Reverb Engine in MAX

spence88's icon

Hi guys,

As part of my university product I decided to try to create a reverb engine that was flexible to the user. When I mean flexible I mean that you would be able to draw small rooms, place the sound source, and listening point and max would calculate the artificial reverb and relay it back to the user.

HOWEVER!! I am very stuck,

I basically have a nice reverb unit but now I need to try and implement and system and algorithm so that I can take it to the next stage and start to manouver the sound and shape it so to speak. Does anyone have any experience within this sound of application?? any help would be appreciated!!
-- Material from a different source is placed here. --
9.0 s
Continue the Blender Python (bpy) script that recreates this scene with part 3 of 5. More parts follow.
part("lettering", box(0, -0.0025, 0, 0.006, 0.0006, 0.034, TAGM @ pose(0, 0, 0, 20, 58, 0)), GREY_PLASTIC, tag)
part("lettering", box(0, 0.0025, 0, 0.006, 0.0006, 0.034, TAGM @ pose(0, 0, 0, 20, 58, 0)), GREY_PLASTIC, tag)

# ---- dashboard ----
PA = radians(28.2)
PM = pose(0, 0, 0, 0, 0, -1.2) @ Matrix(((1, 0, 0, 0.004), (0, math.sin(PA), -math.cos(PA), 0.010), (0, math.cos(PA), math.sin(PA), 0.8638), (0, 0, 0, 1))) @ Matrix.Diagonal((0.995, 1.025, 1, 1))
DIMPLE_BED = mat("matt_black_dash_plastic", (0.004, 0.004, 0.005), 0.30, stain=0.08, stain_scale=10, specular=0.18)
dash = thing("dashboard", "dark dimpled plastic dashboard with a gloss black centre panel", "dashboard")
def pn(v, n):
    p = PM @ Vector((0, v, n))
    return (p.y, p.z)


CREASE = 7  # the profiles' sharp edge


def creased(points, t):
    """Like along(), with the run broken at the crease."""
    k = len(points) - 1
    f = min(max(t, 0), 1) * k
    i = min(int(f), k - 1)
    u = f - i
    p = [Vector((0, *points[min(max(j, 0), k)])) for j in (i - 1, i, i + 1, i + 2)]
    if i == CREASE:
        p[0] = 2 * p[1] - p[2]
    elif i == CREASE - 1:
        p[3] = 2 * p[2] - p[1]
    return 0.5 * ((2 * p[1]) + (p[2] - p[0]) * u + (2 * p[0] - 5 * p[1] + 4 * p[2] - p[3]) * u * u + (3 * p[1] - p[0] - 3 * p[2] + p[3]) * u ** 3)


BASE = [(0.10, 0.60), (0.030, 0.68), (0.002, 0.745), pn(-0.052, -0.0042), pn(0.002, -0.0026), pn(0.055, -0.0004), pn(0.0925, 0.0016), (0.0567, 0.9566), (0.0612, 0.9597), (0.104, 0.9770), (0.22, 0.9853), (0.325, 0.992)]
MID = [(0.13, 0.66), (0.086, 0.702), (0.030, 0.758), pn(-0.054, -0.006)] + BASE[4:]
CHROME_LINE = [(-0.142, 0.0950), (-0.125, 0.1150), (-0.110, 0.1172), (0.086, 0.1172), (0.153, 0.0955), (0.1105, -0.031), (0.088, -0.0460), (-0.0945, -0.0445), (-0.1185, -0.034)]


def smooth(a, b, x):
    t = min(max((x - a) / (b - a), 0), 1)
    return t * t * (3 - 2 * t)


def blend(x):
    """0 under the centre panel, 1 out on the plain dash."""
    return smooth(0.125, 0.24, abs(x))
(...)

I have a brief idea regarding the algorithm in that I want to break down the max LCD to co-ordinates and the difference between the walls and the listener and the walls and sound source and the listener and the sound source would all equate into co-ordinates which would represent set values.

Hope this makes sense, any help would be MUCH appreciated

spence x
Where do I go from here??

Roman Thilenius's icon

i give you one little idea for a start:, i hope it is not too philosopic ...

any wall has a distance to it and a distance from it, and sound travels at
a certain speed. this part is relatively easy, you probably know all the
values required here

any wall in a room has a certain frequency shape, i would suggest to
use FIR here, but make sure that you dont forget to substract its latency
from the delay times.

the big problem is that a stereo recording of a soundsource which is not
coming from one point (like a piano falling down the stairs) plus a
reverb which consist only of a few walls/reflections for the right and left
channel will sound completly artificial.

just like the soundsource, the walls also had to have diffusions ... even
more complicated.

spence88's icon

I have a pretty good grasp of the physics behind it, I'm just stuck trying to convert what is in my head down into MAX if you get my point?